You really don’t. You think you do because you’re excited about the potential for your new website. You’re raring to go and you imagine yourself becoming some sort of content management ninja, swapping out images, changing body copy, making weekly updates to your sidebars, keeping everything fresh. Trust me, by the time you’re done with the development of your new site you’ll just want it to run on auto-pilot and this Platonic ideal of how a website should work will be revealed for the illusion that it is.
How do I know? Because I’ve been building sites for a long time and for all that time I’ve had clients that have wanted to have budget-busting content management systems so that they could ‘manage everything’. In my early days I gave it to them, I gave them just want they wanted, and the backend admin always became the abandoned backwater of the site. (I know this because there are sign-in logs; I can see you haven’t signed in for 18 months).
Why does this happen? Because content management is complicated. Not complicated for people like me–computer people, web developers, people who make it their business to be good with websites–but for people like you, people who don’t want to be a ‘computer person’, people who have better things to do, like run their business or spend time with their family. I understand, software can be daunting and complicated and I’m not saying you’re stupid, far from it, you’re great at the stuff you’re great at but I know, I just know, that after the thrill of a new website wears off you won’t want to bother with making content updates.

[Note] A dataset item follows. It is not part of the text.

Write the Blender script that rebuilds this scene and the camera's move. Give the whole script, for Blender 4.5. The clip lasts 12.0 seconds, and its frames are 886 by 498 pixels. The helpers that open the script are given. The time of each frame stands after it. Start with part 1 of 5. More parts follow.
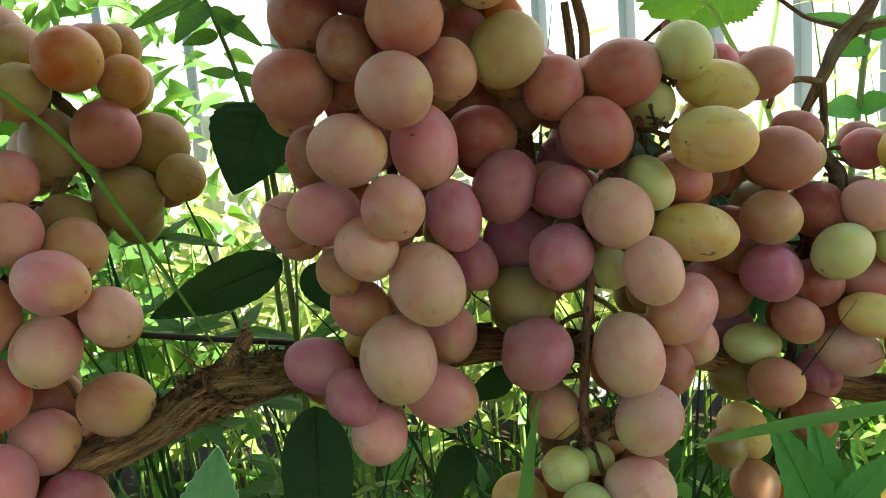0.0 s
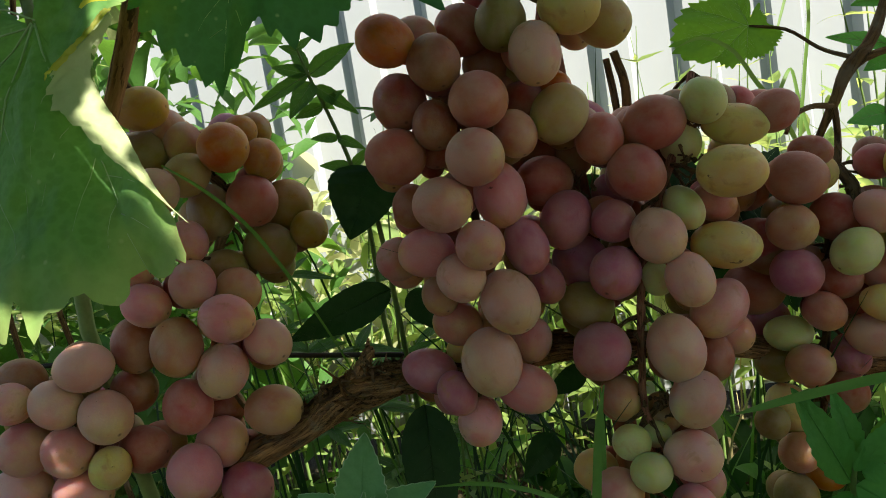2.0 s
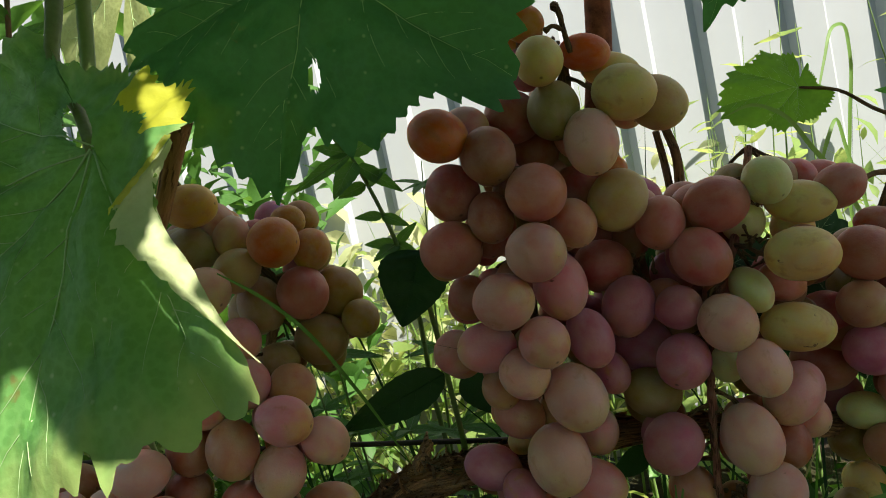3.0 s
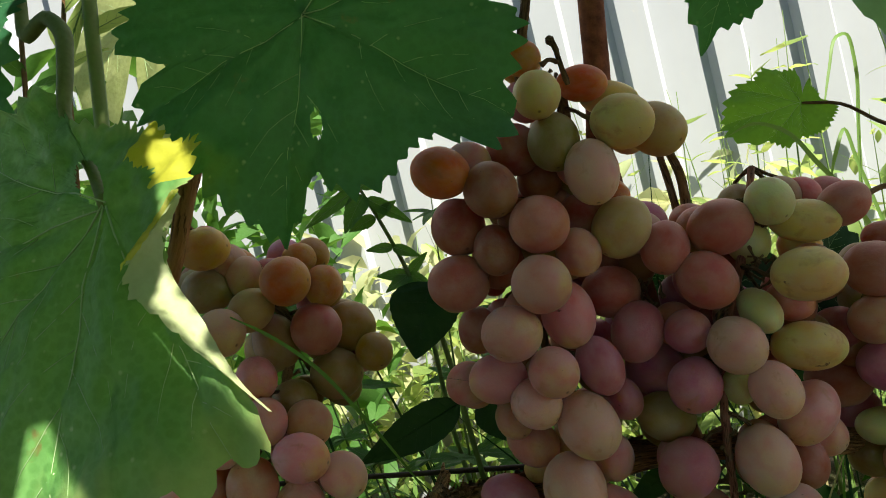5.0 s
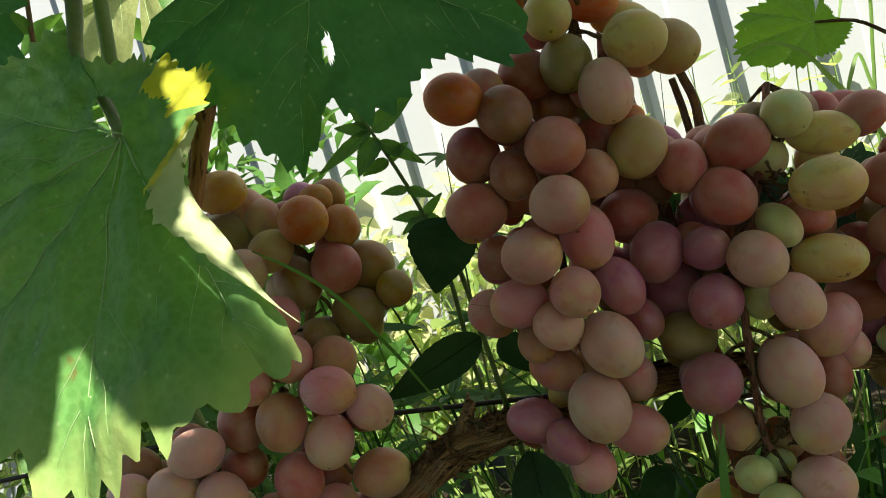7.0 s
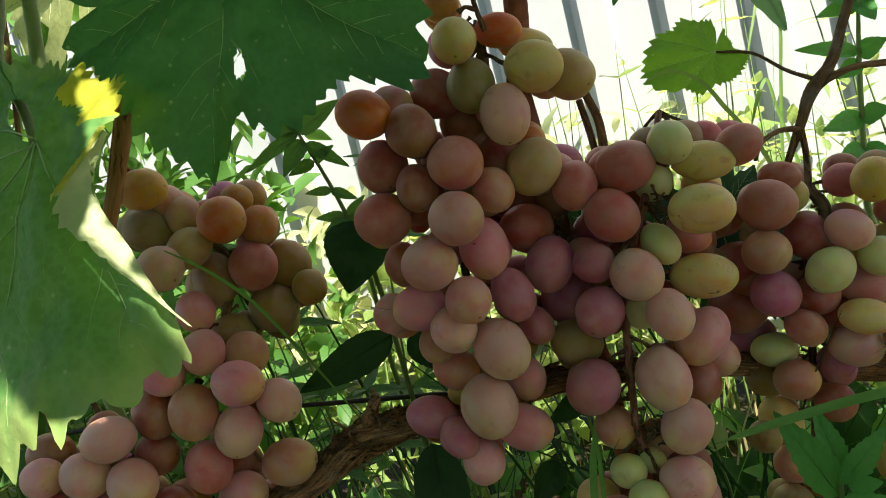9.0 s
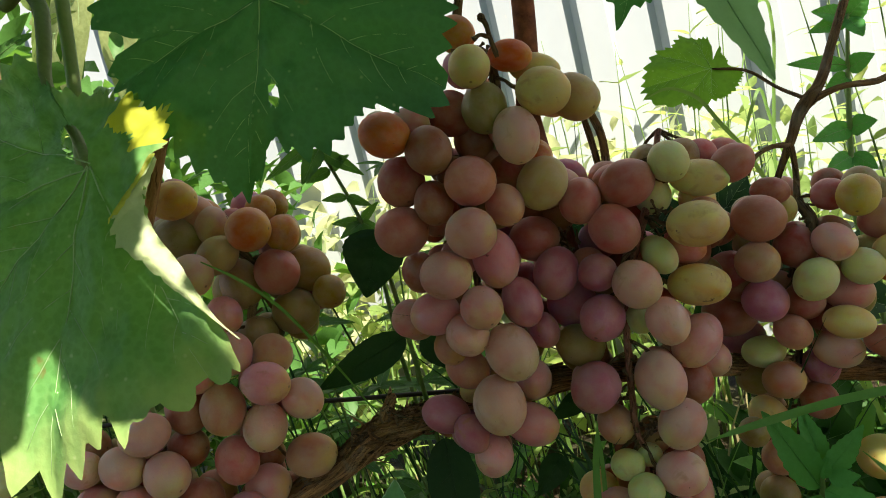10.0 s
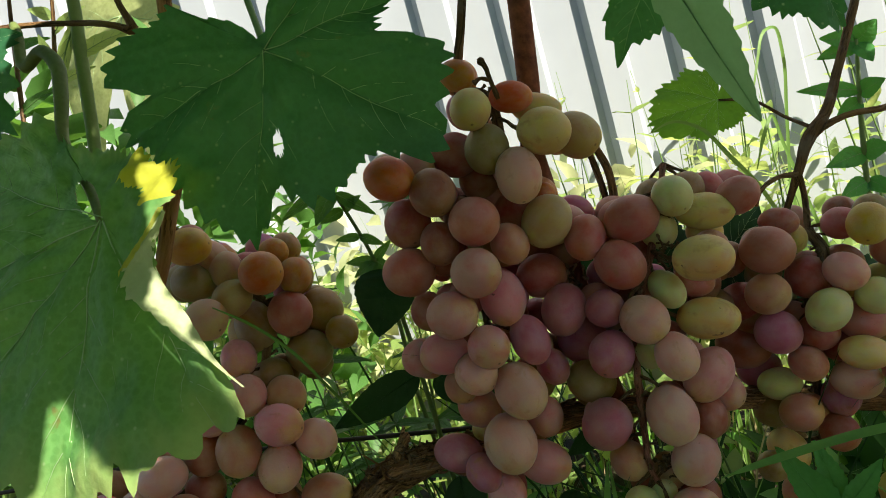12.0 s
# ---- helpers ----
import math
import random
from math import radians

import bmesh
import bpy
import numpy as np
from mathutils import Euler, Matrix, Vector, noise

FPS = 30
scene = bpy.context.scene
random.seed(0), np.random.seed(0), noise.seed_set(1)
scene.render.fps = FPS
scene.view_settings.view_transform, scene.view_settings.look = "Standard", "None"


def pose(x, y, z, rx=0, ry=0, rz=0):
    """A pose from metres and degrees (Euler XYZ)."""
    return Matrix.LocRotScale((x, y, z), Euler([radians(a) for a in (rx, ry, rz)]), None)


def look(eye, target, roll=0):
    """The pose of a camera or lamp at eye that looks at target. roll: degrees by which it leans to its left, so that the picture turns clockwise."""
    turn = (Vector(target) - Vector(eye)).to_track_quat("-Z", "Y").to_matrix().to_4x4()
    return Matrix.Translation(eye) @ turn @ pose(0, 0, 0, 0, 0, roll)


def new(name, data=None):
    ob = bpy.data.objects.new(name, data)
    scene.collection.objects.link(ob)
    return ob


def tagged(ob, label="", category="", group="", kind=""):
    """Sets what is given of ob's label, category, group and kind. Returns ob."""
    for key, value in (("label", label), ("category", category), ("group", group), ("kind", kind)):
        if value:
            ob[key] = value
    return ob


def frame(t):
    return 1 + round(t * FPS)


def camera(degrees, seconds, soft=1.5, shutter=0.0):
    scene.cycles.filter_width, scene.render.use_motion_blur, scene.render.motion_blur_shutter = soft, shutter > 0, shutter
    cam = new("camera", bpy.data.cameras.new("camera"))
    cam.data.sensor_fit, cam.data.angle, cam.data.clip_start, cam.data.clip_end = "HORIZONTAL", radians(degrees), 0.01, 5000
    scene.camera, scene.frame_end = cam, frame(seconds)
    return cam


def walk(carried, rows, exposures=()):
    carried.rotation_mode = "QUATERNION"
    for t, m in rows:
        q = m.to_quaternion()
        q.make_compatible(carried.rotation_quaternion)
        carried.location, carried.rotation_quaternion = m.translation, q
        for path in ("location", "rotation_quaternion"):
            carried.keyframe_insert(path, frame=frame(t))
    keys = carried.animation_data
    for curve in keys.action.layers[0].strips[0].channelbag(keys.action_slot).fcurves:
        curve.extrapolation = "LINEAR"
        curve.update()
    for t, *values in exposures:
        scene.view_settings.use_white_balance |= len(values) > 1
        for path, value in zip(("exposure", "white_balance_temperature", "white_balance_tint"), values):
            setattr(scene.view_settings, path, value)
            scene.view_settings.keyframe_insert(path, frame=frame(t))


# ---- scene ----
cam = camera(62.14, 12.0, soft=0.95)
ROWS = [
    (0.0, -0.0000, -0.0000, 0.4000, 81.98, 4.46, -0.63),
    (0.5, 0.0209, -0.0123, 0.3946, 79.99, 5.95, -1.54),
    (1.0, 0.0284, -0.0151, 0.3801, 79.46, 6.54, -1.90),
    (1.5, 0.0088, -0.0409, 0.3984, 80.47, 8.11, -0.53),
    (2.0, -0.0010, -0.0669, 0.4163, 83.44, 9.15, 4.46),
    (2.5, -0.0062, -0.0559, 0.4345, 85.51, 10.64, 5.34),
    (4.5, -0.0225, -0.0661, 0.4520, 86.71, 13.34, 7.59),
    (5.0, -0.0044, -0.0607, 0.4512, 87.49, 13.95, 7.46),
    (5.5, -0.0008, -0.0602, 0.4590, 85.09, 15.35, 7.25),
    (6.0, -0.0044, -0.0618, 0.4618, 84.50, 15.88, 7.64),
    (6.5, -0.0115, -0.0641, 0.4421, 85.67, 16.56, 8.06),
    (8.5, -0.0034, -0.0627, 0.4306, 83.41, 15.59, 8.44),
    (9.0, 0.0153, -0.0805, 0.4400, 83.43, 13.96, 4.91),
    (9.5, 0.0158, -0.0892, 0.4544, 82.22, 13.54, 4.44),
    (10.0, 0.0115, -0.1040, 0.4561, 82.26, 13.71, 4.50),
    (10.5, 0.0061, -0.1115, 0.4646, 82.52, 14.17, 6.75),
    (11.0, 0.0107, -0.1195, 0.4660, 84.74, 15.10, 7.92),
    (11.5, 0.0208, -0.1116, 0.4608, 86.17, 15.51, 7.19),
    (12.0, 0.0241, -0.1064, 0.4598, 84.92, 15.39, 6.70),
]
EXPOSURES = [(0.0, 2.78, 7050, 7), (1.0, 2.88, 7050, 7), (1.5, 2.70, 7050, 7), (2.0, 1.52, 7050, 7), (2.5, 1.38, 7050, 7), (5.0, 1.46, 7050, 7), (6.5, 1.62, 7200, 7), (8.5, 1.80, 7200, 7), (10.5, 1.70, 7150, 7), (12.0, 1.52, 7100, 7)]
walk(cam, [(t, pose(x, y, z, rx, ry, rz)) for t, x, y, z, rx, ry, rz in ROWS], EXPOSURES)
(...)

What happens then? You call me. You say ‘Ryan, can you add this second phone number to the contact us page’ or you say ‘Ryan, so-and-so no longer works here, take him off the management team page’ and I say ‘no problem’ and I make the changes. I’ll do this work for you even though I built you a content management system to update the contact us page and the management team page. I’ll do it because I understand that you don’t want to go poking around for usernames and passwords and clicking edit buttons and updating WYSIWYG textareas, you just want it changed.
And I’m happy to do it, I get to charge for those 15 minutes and you’re happy because you don’t need to give it a second thought. But consider this, when I first created your site you said you wanted a content management system, and I put a price to that–a price that, incidentally, is higher than the cost of making a mostly static website–and we agreed to a budget and the work got done. But now you’re paying me to make changes, so you’re paying twice. This time let’s just acknowledge that you don’t really want to content manage everything, that your mailing address doesn’t change often enough to require that the page be content managed, and that if something needs to change, you can drop me a line or an email and I’ll get to it this afternoon?

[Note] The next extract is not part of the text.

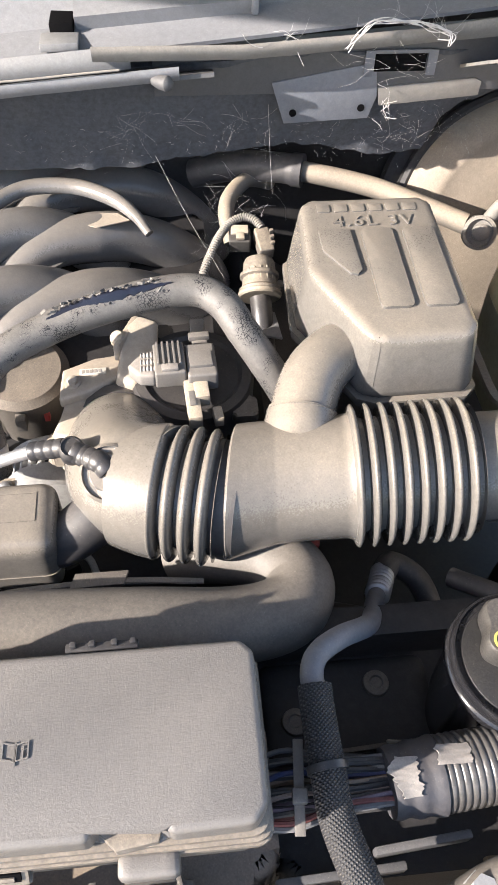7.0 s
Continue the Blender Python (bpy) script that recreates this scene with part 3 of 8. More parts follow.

Now, I hear you, there are some things that make sense to content manage. Things that are highly structured and repetitive, like news or events or PDF newsletters; things that you might want to change every week and calling me would get tiresome (and expensive in the long run). Ok, so let’s manage those, but all the same, consider if your site really needs these features. I had a client that only wanted to content managed their news, and I programmed a tool to do that, and last October I stopped by the site and saw a ‘Happy Halloween’ message and I thought: ‘Great, they are using the news’. Then I noticed that the dateline was from 2008. Some people think not having news on your sites is bad– you know what’s worse?–having news that’s two years old. If you’re going to content manage, even a little bit, you’ve got to do it.
I sense that you’re still hesitant. Let me propose a little experiment. Let me develop your site the way I think it should be, with an appropriate amount of content management, and we’ll let it run for, say, three to six months. After the trial period is over we can re-evaluate and decide if you really need a content management system. If you’re calling me morning, noon, and night then we know for sure that you would benefit from some more content management. However, if, as I suspect, you find that you don’t need to call me all that often, we can both agree that site is great the way it is and you can keep the money that you would have otherwise paid me to implement content management. It’s win-win (in the sense that you keep your money and I get to be proven right).

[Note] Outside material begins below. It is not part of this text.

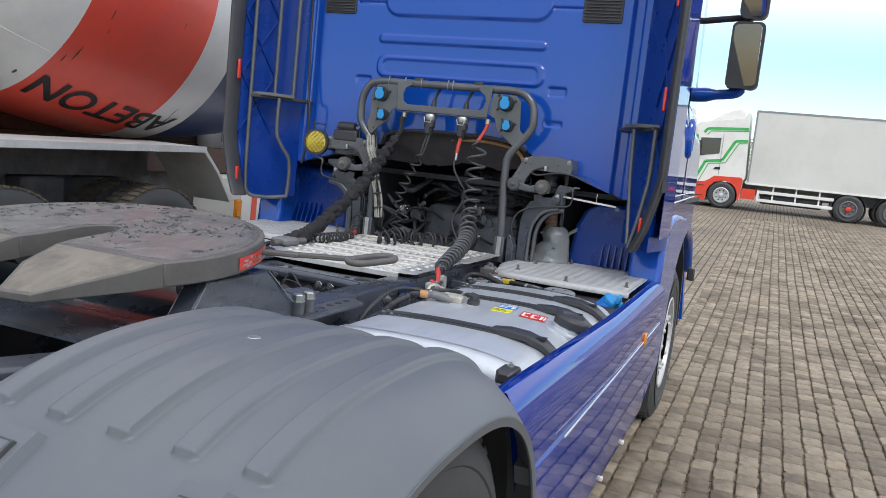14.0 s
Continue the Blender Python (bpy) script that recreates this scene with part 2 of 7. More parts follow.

Now, this sounds like I’m trying to get out of doing work–that maybe I don’t understand the power of content management tools or that I can’t program one–that’s not the case. What I want is for you to have a website that’s sized right for you. My goal is always to create the simplest thing that will get the job done and implementing fully featured content management systems necessarily introduces a significant level of complexity to a website. And that’s fine if it’s truly necessary, but it so seldom is. Why introduce complexity and higher costs when you don’t need too? Better to have a straightforward site and my phone number near by (or another developer’s phone number, because simple sites are simple for anyone to update) then to pay for a Ferrari when you only need a family sedan.
So, please, let’s put aside this idea of the all dominating content management system and works towards something more reasonable. I know it’s not as sexy or exciting but I also know that no matter how optimistic you are right now you’re still going to be calling me in six months to remove Helen from the accounting page.